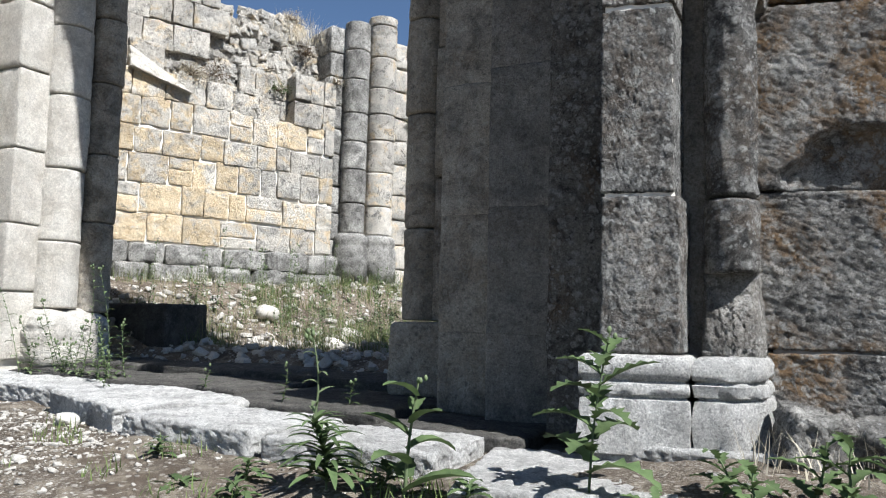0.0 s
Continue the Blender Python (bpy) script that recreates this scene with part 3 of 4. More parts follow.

# # #

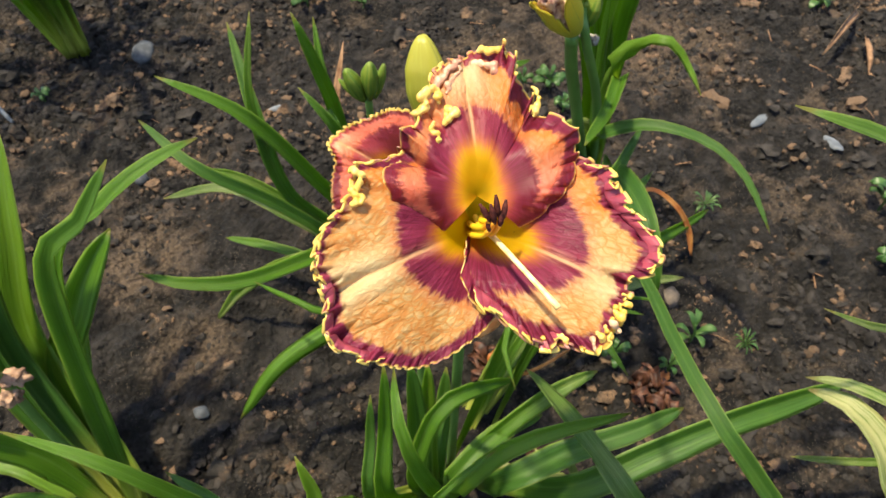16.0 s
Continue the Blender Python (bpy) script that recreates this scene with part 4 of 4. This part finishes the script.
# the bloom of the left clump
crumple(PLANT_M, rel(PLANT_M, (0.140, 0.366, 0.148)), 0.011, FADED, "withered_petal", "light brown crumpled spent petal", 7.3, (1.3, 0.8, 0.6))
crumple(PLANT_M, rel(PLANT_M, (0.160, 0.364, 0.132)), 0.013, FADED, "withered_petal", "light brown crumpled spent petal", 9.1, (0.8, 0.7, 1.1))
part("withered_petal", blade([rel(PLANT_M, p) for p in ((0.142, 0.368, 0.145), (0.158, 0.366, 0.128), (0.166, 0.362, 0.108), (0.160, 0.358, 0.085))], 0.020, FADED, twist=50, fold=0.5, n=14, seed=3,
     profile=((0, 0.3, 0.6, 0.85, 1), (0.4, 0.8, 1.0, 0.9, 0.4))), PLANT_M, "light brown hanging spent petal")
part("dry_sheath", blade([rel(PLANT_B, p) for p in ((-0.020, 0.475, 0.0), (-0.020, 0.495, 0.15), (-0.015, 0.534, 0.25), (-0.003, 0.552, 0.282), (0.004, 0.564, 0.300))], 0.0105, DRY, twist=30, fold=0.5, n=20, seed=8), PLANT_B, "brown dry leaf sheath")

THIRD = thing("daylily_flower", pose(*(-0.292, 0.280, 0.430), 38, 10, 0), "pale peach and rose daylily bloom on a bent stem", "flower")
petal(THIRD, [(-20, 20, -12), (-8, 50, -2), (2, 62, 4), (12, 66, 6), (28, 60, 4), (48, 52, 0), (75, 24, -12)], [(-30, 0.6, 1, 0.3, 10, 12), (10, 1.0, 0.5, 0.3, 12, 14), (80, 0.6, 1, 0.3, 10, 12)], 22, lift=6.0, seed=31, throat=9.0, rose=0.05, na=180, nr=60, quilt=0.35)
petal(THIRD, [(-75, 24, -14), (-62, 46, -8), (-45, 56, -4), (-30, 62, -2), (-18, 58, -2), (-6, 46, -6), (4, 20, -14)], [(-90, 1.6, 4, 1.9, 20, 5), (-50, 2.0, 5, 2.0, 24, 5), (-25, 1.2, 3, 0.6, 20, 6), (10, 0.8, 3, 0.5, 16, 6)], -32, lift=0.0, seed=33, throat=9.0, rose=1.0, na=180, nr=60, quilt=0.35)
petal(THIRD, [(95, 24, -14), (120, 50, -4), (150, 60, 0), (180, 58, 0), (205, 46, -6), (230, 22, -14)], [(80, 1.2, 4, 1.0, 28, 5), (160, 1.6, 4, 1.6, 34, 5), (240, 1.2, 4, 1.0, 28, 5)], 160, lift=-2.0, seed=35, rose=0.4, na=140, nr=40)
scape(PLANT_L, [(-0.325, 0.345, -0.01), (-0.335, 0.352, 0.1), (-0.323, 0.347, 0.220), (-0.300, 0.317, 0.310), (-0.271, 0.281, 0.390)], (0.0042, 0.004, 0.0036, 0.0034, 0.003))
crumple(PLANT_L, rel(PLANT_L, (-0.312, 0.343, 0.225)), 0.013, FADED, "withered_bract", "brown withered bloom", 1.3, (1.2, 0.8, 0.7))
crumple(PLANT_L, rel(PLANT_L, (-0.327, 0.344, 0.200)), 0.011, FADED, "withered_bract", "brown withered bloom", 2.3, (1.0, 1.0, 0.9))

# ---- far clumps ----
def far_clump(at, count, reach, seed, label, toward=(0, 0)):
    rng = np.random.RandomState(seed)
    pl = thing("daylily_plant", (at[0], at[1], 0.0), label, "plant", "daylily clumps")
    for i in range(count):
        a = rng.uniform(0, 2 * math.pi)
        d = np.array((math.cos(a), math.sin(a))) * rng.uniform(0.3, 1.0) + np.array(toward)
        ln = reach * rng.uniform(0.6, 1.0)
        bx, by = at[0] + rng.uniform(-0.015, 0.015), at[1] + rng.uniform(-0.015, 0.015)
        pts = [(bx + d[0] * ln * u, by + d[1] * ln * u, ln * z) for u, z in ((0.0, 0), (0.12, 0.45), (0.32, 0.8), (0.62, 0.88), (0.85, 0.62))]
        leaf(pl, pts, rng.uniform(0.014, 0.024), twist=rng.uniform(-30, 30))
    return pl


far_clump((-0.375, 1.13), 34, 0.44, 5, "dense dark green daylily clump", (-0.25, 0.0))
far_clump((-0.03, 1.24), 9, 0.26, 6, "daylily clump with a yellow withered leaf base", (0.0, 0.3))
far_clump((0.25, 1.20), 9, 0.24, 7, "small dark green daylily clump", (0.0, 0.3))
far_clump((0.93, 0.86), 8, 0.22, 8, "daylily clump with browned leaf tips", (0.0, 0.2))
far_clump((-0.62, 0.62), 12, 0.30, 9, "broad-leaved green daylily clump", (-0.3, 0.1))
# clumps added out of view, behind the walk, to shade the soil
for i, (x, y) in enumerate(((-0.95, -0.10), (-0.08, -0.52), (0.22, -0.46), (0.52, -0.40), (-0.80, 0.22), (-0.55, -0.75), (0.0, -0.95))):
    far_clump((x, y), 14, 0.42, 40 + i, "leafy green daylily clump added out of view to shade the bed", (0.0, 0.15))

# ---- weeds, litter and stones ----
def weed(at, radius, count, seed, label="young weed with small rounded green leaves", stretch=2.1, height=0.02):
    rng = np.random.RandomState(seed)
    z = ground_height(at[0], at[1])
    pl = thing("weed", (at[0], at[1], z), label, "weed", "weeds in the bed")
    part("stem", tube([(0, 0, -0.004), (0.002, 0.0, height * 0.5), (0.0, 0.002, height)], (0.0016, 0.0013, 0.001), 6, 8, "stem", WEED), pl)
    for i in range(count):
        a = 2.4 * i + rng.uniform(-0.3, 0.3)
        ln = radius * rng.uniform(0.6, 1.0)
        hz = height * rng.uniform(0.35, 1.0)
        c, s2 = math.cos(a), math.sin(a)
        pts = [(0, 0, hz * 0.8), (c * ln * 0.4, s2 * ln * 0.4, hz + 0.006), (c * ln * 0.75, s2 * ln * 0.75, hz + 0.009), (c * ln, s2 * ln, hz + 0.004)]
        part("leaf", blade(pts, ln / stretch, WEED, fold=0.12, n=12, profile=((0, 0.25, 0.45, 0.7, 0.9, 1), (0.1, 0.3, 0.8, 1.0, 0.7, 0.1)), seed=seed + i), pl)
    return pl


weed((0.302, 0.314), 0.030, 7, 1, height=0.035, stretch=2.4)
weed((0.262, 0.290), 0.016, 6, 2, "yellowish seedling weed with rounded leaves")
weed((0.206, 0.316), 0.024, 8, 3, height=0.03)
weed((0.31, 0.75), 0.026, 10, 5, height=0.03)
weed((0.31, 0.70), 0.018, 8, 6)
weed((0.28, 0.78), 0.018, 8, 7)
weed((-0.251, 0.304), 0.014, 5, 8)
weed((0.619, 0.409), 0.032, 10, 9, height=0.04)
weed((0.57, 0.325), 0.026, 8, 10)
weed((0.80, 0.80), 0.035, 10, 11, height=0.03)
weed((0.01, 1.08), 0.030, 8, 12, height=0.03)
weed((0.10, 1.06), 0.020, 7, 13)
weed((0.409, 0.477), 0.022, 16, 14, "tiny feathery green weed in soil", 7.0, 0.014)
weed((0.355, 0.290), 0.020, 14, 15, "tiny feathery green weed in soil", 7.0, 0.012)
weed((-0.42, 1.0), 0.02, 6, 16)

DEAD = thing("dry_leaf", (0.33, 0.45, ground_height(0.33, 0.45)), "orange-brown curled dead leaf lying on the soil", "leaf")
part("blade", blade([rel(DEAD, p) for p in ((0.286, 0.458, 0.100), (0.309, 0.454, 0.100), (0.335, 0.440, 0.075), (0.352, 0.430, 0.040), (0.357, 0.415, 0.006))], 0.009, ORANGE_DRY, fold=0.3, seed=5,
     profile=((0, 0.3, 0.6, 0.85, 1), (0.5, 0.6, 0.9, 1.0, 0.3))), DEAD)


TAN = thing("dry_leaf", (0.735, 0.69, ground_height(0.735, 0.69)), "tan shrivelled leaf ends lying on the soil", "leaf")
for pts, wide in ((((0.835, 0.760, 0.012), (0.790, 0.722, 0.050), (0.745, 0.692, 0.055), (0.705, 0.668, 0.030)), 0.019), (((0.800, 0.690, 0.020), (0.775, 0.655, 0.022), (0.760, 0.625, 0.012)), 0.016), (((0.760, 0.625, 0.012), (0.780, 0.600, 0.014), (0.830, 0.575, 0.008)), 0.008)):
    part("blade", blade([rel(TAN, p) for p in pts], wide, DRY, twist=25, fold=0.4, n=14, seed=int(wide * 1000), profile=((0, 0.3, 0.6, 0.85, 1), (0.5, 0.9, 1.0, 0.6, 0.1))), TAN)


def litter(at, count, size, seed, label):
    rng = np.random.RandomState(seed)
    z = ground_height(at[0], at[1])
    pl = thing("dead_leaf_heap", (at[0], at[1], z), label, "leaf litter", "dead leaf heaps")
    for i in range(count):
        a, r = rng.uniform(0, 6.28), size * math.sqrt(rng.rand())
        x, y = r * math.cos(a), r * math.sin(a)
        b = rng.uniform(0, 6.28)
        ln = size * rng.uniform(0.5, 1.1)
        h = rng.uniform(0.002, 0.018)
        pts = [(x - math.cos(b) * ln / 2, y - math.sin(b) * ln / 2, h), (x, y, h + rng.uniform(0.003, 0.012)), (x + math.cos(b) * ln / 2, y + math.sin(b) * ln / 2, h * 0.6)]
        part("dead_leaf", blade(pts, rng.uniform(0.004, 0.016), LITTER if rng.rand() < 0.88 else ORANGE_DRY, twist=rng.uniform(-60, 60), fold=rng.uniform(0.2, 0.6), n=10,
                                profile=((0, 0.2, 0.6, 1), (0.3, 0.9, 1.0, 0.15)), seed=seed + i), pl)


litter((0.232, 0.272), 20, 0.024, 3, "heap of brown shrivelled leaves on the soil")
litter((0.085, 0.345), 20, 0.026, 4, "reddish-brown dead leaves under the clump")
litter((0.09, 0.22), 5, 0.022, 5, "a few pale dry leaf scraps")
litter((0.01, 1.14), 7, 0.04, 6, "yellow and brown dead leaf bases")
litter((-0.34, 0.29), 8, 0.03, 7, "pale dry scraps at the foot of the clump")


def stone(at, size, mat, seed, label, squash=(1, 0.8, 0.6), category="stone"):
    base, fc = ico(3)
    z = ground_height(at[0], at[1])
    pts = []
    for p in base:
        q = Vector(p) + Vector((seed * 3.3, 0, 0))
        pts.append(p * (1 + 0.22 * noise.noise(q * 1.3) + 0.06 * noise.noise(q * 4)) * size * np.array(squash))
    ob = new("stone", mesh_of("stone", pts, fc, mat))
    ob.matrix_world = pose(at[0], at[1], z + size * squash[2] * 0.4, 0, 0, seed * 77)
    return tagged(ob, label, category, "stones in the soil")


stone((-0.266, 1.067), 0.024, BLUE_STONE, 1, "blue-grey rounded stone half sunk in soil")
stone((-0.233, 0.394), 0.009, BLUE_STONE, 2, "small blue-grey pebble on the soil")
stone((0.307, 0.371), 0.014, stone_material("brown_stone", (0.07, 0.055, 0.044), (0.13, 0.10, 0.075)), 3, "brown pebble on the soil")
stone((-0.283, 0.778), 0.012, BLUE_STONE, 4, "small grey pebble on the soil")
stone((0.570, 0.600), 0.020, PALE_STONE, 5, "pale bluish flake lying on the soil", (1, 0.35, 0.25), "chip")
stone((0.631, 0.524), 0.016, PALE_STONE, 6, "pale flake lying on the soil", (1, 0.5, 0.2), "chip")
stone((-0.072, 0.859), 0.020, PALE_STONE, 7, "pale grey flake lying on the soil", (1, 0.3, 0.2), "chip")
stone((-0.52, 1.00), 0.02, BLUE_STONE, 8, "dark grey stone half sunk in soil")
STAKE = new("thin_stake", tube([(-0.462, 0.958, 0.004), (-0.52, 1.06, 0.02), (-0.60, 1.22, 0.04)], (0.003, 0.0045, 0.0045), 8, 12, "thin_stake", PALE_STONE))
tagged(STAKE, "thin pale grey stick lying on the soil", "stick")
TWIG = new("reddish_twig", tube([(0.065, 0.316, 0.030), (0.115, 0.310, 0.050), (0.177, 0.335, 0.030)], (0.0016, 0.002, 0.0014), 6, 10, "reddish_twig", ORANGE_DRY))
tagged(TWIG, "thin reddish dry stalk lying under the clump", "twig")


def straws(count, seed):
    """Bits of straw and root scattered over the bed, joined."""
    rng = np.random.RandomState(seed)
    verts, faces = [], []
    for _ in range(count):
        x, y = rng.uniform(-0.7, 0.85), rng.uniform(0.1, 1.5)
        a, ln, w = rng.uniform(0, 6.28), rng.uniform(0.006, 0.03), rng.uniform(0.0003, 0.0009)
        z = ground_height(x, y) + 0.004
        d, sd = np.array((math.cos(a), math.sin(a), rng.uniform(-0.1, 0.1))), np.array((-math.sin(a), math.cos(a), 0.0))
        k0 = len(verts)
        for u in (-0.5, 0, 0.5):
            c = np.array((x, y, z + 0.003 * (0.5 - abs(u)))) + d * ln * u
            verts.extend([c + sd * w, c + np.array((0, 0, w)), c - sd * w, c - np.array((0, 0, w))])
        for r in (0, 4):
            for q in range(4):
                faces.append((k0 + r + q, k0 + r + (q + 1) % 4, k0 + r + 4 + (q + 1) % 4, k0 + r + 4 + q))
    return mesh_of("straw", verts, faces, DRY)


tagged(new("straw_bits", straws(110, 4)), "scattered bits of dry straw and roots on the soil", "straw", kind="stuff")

# # #

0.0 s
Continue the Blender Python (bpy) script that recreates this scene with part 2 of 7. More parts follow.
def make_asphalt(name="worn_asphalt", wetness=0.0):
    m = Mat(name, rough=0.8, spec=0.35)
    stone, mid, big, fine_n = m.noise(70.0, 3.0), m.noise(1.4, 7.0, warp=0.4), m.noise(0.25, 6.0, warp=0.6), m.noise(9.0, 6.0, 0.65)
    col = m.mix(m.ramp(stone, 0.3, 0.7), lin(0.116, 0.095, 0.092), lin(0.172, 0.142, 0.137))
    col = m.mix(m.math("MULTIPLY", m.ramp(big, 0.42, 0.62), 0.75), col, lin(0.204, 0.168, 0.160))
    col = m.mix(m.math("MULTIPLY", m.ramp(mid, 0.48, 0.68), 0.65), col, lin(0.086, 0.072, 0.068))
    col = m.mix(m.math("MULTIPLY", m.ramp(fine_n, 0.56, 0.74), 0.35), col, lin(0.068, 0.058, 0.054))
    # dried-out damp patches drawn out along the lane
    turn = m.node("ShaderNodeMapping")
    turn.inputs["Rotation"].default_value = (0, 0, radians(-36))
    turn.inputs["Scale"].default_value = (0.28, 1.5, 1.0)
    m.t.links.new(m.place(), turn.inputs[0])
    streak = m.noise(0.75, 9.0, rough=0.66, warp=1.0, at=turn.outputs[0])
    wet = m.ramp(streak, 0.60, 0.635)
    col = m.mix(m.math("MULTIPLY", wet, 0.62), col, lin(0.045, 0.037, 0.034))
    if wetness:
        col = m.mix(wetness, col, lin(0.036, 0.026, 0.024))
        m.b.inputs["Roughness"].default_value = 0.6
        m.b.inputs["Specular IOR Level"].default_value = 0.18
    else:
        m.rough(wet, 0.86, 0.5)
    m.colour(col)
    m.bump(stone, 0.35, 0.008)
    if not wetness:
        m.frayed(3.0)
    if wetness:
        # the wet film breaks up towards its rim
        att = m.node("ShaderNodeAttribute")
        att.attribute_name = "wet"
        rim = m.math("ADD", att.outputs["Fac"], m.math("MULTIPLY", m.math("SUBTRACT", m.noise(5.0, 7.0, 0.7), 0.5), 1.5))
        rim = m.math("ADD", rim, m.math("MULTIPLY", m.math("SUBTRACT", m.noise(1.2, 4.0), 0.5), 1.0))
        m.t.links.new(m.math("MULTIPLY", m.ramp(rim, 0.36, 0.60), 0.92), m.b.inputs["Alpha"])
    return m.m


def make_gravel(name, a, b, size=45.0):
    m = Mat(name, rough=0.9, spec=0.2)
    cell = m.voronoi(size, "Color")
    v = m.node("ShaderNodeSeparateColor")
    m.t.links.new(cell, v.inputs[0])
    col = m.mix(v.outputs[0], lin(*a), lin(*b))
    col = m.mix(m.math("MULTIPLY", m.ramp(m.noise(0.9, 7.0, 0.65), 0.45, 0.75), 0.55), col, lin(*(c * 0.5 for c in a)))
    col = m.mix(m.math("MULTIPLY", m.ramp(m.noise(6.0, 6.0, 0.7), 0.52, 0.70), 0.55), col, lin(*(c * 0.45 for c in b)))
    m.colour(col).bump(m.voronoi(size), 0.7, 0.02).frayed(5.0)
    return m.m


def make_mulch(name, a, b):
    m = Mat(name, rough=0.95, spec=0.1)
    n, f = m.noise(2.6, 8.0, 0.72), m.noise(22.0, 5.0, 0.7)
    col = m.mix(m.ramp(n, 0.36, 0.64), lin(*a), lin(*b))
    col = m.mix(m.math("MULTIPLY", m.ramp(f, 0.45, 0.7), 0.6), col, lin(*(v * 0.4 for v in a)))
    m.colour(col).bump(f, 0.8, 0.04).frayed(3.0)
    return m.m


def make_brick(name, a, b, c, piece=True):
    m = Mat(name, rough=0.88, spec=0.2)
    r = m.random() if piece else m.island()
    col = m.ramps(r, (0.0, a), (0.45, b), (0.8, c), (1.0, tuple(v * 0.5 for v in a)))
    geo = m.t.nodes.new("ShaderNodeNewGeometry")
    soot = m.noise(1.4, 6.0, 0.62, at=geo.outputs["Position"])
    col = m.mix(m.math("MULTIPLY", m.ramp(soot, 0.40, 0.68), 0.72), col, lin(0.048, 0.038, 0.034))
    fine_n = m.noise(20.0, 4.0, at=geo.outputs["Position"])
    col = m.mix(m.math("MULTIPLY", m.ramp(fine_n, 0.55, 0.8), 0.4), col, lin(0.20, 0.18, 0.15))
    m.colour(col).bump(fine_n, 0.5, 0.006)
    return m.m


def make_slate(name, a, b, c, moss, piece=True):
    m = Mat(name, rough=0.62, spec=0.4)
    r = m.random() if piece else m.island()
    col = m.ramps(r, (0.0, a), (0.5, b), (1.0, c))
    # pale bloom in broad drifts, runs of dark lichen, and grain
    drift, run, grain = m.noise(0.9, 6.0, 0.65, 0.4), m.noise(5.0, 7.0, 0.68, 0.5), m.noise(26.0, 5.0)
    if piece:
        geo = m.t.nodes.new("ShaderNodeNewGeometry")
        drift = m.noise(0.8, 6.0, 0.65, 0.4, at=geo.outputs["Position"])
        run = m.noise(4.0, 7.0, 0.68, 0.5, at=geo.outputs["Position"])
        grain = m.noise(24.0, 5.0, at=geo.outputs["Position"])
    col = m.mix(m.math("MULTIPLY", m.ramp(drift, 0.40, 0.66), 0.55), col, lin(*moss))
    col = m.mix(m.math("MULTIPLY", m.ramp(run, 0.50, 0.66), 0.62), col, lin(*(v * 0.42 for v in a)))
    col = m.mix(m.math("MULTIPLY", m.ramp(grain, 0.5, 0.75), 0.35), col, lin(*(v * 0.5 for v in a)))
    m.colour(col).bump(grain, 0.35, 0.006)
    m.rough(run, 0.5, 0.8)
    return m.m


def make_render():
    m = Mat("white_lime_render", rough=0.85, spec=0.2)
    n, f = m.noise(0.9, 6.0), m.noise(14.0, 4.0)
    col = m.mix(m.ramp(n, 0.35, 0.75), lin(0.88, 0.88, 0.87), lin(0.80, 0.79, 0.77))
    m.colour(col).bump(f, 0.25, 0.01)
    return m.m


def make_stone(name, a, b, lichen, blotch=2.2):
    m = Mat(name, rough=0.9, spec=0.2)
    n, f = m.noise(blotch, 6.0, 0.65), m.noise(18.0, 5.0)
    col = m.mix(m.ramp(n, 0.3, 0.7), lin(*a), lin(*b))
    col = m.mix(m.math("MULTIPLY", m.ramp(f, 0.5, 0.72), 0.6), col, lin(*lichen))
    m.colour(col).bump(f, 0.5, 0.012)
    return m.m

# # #

**TASK PROMPT:** Extract and reproduce exactly the lines opening with the line containing "finishes the script." and closing with the line containing "blade([rel(PLANT_B, p) for", inclusive.

**THE REPLY:**
Continue the Blender Python (bpy) script that recreates this scene with part 4 of 4. This part finishes the script.
# the bloom of the left clump
crumple(PLANT_M, rel(PLANT_M, (0.140, 0.366, 0.148)), 0.011, FADED, "withered_petal", "light brown crumpled spent petal", 7.3, (1.3, 0.8, 0.6))
crumple(PLANT_M, rel(PLANT_M, (0.160, 0.364, 0.132)), 0.013, FADED, "withered_petal", "light brown crumpled spent petal", 9.1, (0.8, 0.7, 1.1))
part("withered_petal", blade([rel(PLANT_M, p) for p in ((0.142, 0.368, 0.145), (0.158, 0.366, 0.128), (0.166, 0.362, 0.108), (0.160, 0.358, 0.085))], 0.020, FADED, twist=50, fold=0.5, n=14, seed=3,
     profile=((0, 0.3, 0.6, 0.85, 1), (0.4, 0.8, 1.0, 0.9, 0.4))), PLANT_M, "light brown hanging spent petal")
part("dry_sheath", blade([rel(PLANT_B, p) for p in ((-0.020, 0.475, 0.0), (-0.020, 0.495, 0.15), (-0.015, 0.534, 0.25), (-0.003, 0.552, 0.282), (0.004, 0.564, 0.300))], 0.0105, DRY, twist=30, fold=0.5, n=20, seed=8), PLANT_B, "brown dry leaf sheath")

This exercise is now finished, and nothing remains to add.